On October 26, the California Supreme Court refused to hear Kunde v Seiler, S195849. This is the lawsuit over whether San Diego County election officials were correct when they let the Republican Party include campaign literature in the same envelope in which the government mailed sample ballots in May 2010 to Republican registrants. The election code lets parties include a self-addressed stamped envelope to make it easy for that voter to send a contribution to that party. The State Court of Appeals had ruled on July 13, 2011, that the law inplicitly permits party literature as well. The State Court of Appeals decision will now stand.


Comments

California Supreme Court Won’t Hear Challenge to San Diego County Republican Party’s Sample Ballot Inserts — 3 Comments

  1. Elections Code 13305 explicitly states that a party may use either a party contributor envelope or a one-page letter which utilizes both sides. There is nothing implicit about that at all.

    There is a requirement that the language not be critical of other political parties, so clearly the legislature anticipated that the letter be favorable to parties that use the letter. And why would you need two sides of the page to tell voters where to send a contribution.

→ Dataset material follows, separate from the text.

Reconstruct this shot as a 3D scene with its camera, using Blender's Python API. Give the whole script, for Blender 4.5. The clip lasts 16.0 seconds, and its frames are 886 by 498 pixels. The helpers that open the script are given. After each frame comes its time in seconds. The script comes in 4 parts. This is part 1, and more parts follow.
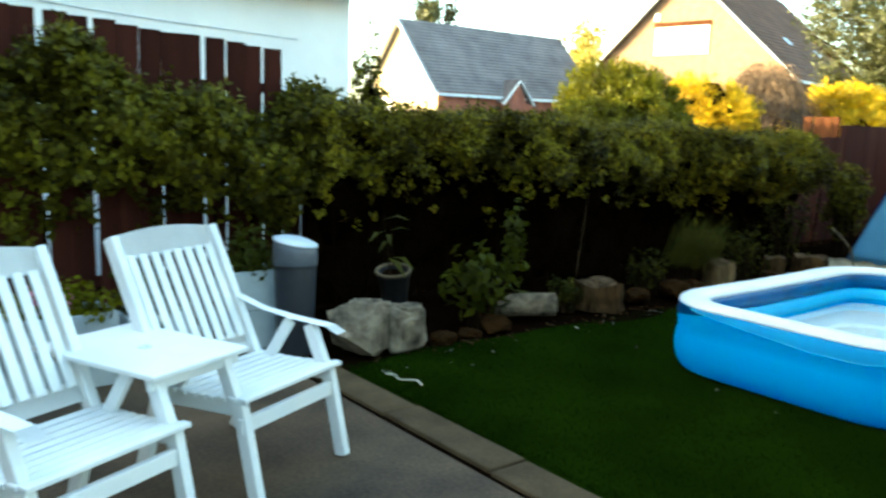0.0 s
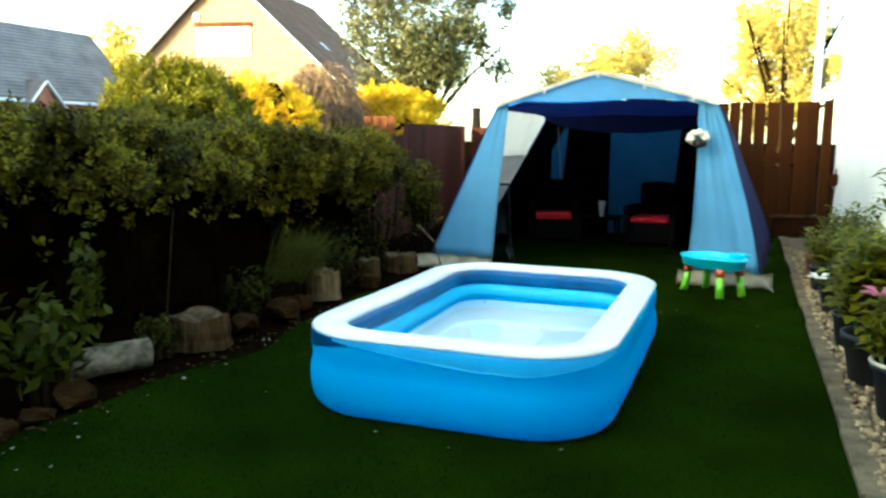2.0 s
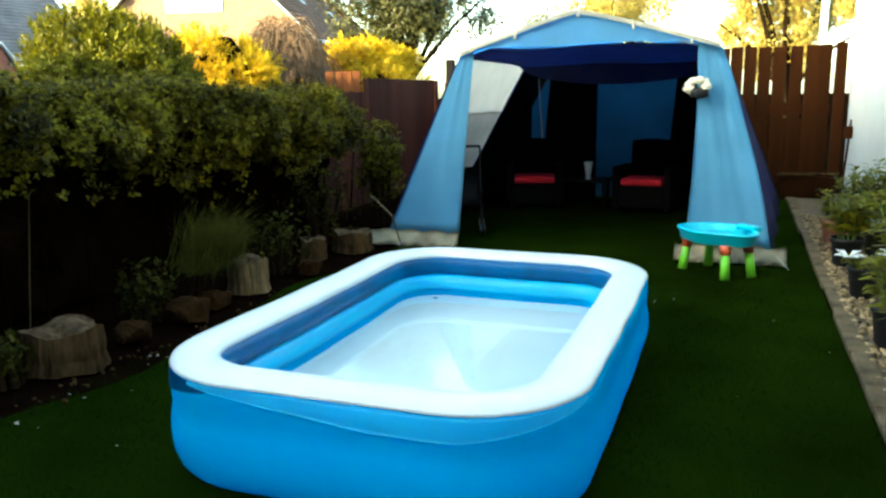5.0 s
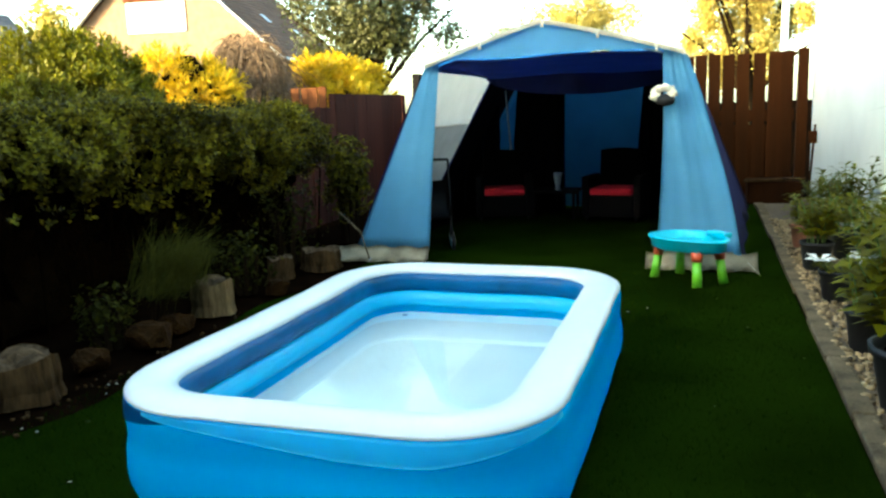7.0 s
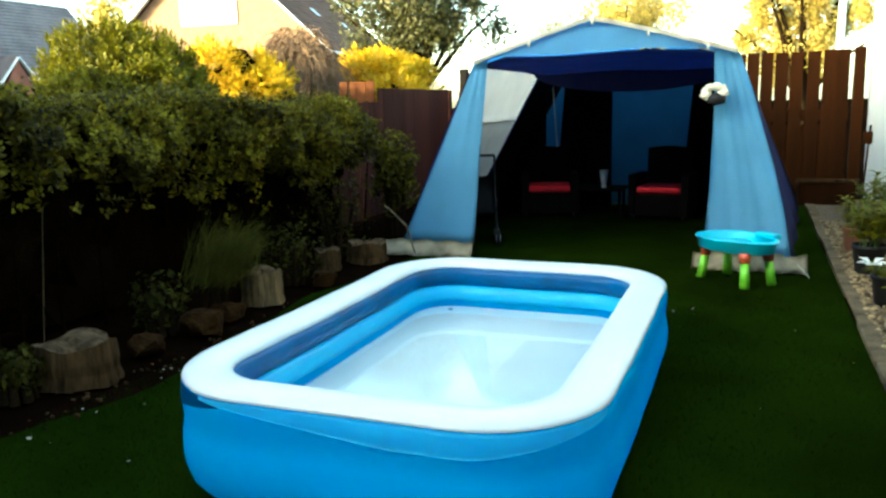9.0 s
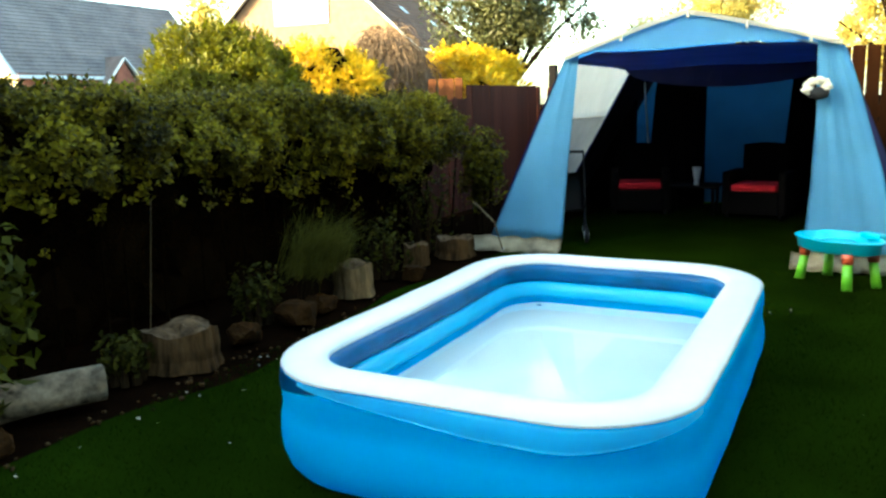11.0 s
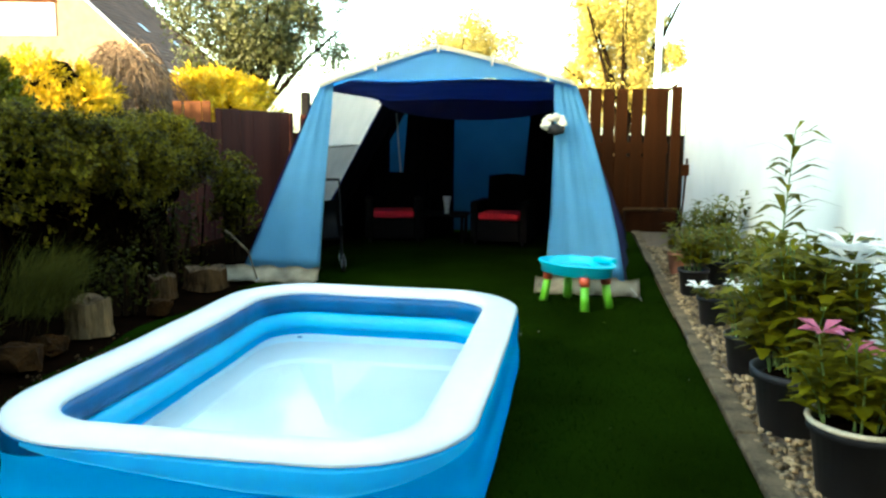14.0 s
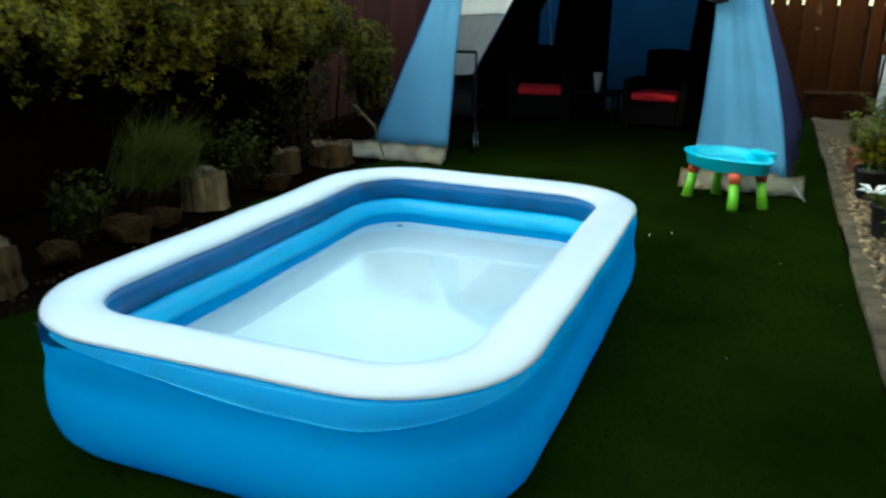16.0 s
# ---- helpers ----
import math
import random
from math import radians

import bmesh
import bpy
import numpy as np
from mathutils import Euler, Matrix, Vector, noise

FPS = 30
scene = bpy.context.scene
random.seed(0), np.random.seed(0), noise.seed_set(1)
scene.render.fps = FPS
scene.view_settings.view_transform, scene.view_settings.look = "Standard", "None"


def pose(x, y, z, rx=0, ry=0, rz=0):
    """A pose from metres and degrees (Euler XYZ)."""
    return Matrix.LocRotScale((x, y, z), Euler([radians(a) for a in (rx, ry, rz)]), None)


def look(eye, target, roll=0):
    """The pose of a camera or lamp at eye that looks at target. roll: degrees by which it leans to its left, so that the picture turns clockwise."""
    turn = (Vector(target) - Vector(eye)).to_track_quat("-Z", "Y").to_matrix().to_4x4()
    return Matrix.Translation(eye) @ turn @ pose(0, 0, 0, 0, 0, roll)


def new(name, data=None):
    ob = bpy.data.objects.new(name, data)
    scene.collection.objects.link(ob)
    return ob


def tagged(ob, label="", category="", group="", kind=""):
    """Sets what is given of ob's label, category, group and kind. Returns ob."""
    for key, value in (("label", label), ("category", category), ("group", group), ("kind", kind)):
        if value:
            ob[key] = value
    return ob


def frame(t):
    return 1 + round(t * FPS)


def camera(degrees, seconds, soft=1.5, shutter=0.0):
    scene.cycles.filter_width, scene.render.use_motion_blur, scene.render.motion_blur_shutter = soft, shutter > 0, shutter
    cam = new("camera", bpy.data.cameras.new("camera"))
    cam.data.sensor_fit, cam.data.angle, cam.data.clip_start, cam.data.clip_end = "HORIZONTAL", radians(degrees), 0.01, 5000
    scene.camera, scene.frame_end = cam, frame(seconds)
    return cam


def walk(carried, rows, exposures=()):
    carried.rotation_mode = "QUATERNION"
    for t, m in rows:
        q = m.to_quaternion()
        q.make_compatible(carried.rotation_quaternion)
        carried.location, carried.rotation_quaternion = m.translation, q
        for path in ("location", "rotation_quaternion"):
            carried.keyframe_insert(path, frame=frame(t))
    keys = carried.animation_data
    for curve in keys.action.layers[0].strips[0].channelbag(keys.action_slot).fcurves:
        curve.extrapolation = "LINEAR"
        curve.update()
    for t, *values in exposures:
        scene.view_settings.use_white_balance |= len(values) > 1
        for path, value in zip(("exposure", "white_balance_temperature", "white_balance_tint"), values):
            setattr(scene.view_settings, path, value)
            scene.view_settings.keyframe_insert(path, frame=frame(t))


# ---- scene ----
cam = camera(58.1, 16.0, soft=2.5, shutter=0.25)
PATH = [
    (0, (2.509, -3.006, 1.643), (0.95, -1.791, 1.336), 1.8),
    (0.5, (2.235, -2.888, 1.638), (0.925, -1.41, 1.322), 0.8),
    (1, (2.009, -2.746, 1.618), (0.783, -1.179, 1.409), -0.1),
    (1.5, (1.775, -2.548, 1.619), (0.785, -0.832, 1.344), 1.6),
    (2, (1.523, -2.335, 1.604), (0.825, -0.481, 1.328), 0.4),
    (2.5, (1.403, -2.158, 1.582), (0.82, -0.269, 1.281), 0.9),
    (3, (1.386, -1.893, 1.591), (0.611, -0.072, 1.299), 0.6),
    (3.5, (1.412, -1.647, 1.579), (0.63, 0.157, 1.209), -0.6),
    (4, (1.381, -1.378, 1.588), (0.633, 0.438, 1.215), -3.5),
    (4.5, (1.35, -1.152, 1.559), (0.691, 0.681, 1.106), -2.1),
    (5, (1.401, -0.905, 1.583), (0.719, 0.936, 1.204), -0.8),
    (7.3, (1.386, -0.78, 1.56), (0.769, 1.094, 1.227), -2.1),
    (7.5, (1.38, -0.816, 1.585), (0.759, 1.059, 1.268), -2.0),
    (8, (1.389, -0.835, 1.582), (0.742, 1.023, 1.224), -1.6),
    (10.5, (1.366, -0.884, 1.578), (0.511, 0.892, 1.239), -1.9),
    (11, (1.363, -0.896, 1.578), (0.453, 0.849, 1.22), -1.7),
    (11.5, (1.359, -0.902, 1.575), (0.407, 0.823, 1.232), -1.5),
    (12, (1.352, -0.893, 1.575), (0.41, 0.84, 1.243), -1.2),
    (12.5, (1.347, -0.881, 1.578), (0.457, 0.883, 1.267), -0.6),
    (13, (1.325, -0.837, 1.576), (0.621, 1.008, 1.263), -0.1),
    (13.5, (1.301, -0.787, 1.565), (0.826, 1.132, 1.261), 0.7),
    (14, (1.263, -0.773, 1.553), (0.933, 1.178, 1.259), 0.4),
    (14.5, (1.243, -0.752, 1.536), (0.907, 1.186, 1.169), -0.2),
    (15, (1.326, -0.635, 1.546), (0.694, 1.206, 1.085), -0.9),
    (15.5, (1.45, -0.452, 1.57), (0.625, 1.286, 1.024), 0.4),
    (16, (1.482, -0.19, 1.547), (0.778, 1.582, 0.944), 0.7),
]
walk(cam, [(t, look(eye, target, roll)) for t, eye, target, roll in PATH],
     exposures=[(0, 3.30, 6600, -9), (1, 3.75, 6600, -9), (2, 3.42, 6600, -9), (3, 3.25, 6600, -9), (4.5, 3.20, 6600, -9), (5.2, 3.22, 6600, -9), (7.5, 3.15, 6600, -9), (10.5, 3.32, 6600, -9), (12.5, 3.52, 6600, -9), (14.2, 3.33, 6600, -9), (15.2, 3.05, 6600, -9), (16, 2.98, 6600, -9)])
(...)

    In this case, the party advocated election of nonpartisan candidates as well as positions on various ballot propositions. Misguided as their opposition to the Proposition 14 was (Top 2 Open Primary) they were clearly within the law.

  2. When will the Donkey regime strike back on having any propaganda inserts ???

    A blatant 1st Amdt violation about the *critical of other political parties* stuff ???

  3. I think they already did. The county election officials said it would save them money if they didn’t have to defend themselves against frivolous lawsuits.